Watak retak elite tak mudah diobati. Keputusan mereka sulit dipahami. Kata-katanya bercabang, susah dipercaya. Janji-janjinya membuai, lalu memuai mengikuti terpaan arah angin. Apa yang diucapkannya dalam sekejap waktu bisa berubah. Entah apa jadinya bila negeri ini diurus pemimpin seperti itu. Apalagi bila para elite dalam situasi saling curiga. Maka masyarakat jadi korban, hanya target obral janji murahan belaka. Tak ada keinginan untuk menyejahterakan, apalagi memberi keamanan dan kenyamanan pada rakyat.
77 tahun sudah kita merdeka. Lepas bebas dari invasi asing. Tiap tahun kita memperingati momen penting dalam sejarah bangsa ini. Semangat kemerdekaan diekspresikan dalam banyak perlombaan; mulai dari balap karung, tarik tambang, makan kerupuk, panjat pinang, hingga karnaval budaya. Upacara menaikan Bendera Merah Putih juga dilakukan di seluruh sekolah di pelosok Indonesia. Bahkan presiden dan bawahannya tak ketinggalan merayakannya.
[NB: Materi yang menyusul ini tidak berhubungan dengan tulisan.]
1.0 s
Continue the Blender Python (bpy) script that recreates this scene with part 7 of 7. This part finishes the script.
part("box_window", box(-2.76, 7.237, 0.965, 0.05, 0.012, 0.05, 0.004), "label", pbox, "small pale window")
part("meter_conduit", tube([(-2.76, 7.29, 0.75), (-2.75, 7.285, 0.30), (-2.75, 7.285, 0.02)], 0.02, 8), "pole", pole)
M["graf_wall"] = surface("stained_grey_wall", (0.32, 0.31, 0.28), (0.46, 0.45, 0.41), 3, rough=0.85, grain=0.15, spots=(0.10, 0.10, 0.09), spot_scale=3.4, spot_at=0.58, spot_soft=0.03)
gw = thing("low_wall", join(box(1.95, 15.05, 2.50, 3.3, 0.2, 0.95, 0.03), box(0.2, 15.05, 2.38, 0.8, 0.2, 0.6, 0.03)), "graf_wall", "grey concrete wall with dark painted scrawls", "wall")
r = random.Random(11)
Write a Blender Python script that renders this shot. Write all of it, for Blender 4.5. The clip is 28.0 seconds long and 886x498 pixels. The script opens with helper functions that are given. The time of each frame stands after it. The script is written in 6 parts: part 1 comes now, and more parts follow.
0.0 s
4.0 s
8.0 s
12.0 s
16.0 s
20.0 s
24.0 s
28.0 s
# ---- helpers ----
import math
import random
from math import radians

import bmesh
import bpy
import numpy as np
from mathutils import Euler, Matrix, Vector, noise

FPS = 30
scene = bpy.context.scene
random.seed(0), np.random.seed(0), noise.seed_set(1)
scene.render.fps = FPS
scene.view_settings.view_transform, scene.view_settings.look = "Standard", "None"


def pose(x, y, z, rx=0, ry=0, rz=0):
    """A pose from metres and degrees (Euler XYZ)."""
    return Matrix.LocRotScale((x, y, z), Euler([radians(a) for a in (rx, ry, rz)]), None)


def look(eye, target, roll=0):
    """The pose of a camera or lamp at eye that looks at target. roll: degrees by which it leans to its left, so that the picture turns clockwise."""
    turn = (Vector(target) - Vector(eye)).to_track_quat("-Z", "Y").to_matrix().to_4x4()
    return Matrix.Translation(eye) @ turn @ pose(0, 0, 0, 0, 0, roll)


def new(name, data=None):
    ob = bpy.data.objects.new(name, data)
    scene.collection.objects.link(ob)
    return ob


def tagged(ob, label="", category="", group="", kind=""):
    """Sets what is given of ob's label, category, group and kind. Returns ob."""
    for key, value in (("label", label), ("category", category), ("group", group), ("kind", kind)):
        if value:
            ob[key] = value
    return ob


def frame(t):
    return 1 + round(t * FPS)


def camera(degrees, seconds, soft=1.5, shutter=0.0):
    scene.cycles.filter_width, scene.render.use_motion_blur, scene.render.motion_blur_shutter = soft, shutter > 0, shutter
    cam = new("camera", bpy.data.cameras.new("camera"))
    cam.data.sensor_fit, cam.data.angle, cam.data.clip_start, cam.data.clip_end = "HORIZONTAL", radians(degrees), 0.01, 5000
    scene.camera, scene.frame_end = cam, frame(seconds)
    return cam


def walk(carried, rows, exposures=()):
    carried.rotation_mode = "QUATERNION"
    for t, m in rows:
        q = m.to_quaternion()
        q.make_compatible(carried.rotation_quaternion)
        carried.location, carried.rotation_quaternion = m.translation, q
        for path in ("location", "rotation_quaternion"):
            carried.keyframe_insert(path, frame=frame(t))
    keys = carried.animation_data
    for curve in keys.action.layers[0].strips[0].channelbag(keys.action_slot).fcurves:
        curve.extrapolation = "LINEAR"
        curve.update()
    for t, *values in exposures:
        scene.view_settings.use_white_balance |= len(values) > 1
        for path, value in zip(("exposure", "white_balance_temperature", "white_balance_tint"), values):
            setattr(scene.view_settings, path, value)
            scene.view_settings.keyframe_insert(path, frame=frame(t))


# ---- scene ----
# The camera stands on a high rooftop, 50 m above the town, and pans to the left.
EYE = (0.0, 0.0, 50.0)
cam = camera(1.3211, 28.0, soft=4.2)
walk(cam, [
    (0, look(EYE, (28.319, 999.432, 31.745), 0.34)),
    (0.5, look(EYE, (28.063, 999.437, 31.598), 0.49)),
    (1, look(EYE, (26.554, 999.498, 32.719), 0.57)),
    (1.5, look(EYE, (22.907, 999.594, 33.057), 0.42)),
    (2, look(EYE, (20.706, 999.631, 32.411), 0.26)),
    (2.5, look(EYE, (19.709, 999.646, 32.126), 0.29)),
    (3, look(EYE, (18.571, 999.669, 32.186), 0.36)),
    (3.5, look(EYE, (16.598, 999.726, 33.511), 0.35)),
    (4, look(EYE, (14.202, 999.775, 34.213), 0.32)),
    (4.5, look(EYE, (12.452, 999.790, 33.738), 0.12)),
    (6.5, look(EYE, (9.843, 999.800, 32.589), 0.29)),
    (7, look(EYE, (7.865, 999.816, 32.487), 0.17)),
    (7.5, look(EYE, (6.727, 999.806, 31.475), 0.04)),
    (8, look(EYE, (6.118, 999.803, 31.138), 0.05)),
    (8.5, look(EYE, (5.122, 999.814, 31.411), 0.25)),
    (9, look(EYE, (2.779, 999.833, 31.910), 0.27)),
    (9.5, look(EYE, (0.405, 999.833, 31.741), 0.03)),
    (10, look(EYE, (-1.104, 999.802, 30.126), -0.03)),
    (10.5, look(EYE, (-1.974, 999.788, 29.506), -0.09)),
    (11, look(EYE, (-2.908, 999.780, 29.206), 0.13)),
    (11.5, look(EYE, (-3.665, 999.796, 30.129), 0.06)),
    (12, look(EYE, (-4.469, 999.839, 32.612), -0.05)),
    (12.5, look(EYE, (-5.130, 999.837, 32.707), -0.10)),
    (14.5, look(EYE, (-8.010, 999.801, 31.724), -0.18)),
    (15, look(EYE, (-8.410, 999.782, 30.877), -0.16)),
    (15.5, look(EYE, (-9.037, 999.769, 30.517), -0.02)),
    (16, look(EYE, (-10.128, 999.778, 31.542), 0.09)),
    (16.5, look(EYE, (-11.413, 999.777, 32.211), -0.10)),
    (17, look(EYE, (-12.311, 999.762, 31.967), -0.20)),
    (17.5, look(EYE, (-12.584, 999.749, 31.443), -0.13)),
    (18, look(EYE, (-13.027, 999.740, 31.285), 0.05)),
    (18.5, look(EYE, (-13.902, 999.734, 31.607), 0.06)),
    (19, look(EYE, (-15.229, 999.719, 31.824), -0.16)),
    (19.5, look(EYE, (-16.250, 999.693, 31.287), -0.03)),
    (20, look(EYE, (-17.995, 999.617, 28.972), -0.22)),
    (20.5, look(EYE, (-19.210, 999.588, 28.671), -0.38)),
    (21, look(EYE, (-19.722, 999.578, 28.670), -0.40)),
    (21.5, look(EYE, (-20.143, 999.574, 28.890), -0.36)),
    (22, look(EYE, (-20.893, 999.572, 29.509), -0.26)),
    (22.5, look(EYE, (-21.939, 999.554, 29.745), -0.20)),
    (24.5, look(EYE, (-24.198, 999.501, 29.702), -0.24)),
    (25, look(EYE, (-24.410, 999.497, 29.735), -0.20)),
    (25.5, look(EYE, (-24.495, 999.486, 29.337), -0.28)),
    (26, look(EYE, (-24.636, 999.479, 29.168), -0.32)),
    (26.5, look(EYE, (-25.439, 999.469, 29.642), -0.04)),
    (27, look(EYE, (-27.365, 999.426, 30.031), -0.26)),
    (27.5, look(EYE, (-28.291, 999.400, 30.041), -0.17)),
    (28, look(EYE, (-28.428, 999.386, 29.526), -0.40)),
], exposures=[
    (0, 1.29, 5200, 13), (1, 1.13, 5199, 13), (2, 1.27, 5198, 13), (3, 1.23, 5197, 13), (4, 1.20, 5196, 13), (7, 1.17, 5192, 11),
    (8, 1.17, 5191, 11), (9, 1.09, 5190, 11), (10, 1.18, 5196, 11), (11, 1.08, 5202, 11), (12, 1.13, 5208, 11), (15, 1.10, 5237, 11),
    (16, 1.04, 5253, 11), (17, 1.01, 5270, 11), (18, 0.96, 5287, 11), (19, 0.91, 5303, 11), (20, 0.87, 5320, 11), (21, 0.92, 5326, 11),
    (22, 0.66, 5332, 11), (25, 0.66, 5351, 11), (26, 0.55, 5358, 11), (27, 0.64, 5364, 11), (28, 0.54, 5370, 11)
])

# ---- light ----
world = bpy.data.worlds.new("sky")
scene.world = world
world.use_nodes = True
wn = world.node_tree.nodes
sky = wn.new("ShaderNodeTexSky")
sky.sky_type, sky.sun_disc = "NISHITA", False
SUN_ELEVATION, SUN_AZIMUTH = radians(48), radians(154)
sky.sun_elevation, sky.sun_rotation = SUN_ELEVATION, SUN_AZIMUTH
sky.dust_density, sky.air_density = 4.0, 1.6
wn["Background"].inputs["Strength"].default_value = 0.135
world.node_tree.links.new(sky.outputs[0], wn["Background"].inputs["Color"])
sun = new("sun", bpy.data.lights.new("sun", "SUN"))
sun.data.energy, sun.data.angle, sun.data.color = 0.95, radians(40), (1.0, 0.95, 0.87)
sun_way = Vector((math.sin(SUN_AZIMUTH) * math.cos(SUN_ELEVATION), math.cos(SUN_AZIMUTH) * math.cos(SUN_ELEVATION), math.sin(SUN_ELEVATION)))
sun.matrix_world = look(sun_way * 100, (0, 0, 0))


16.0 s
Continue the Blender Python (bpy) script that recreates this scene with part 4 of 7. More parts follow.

Itu semua dilakukan sebagai tanda syukur atas kemerdekaan yang sudah diraih bangsa ini.
Namun, hakikat kemerdekaan bukan sekedar seremonial dan upacara basi belaka. Hakikat kemerdekaan adalah bebas dari kemiskinan, kebodohan, ketidak-adilan, korupsi, diskriminasi, eksploitasi, dan perilaku elite yang menjadi beban bagi masyarakat banyak. Selama semua itu masih terjadi di persada ibu pertiwi, maka peringatan Hari Ulang Tahun Republik Indonesia (HUT RI) yang rutin dirayakan setiap 17 Agustus, hanyalah embel-embel belaka. Itulah Kemerdekaan Minus Pembebasan.
Selamat HUT RI ke 77. Betapapun negeri ini ditimpa cobaan berulang kali, kita bisa pulih lebih cepat dan bangkit lebih kuat. Merdeka.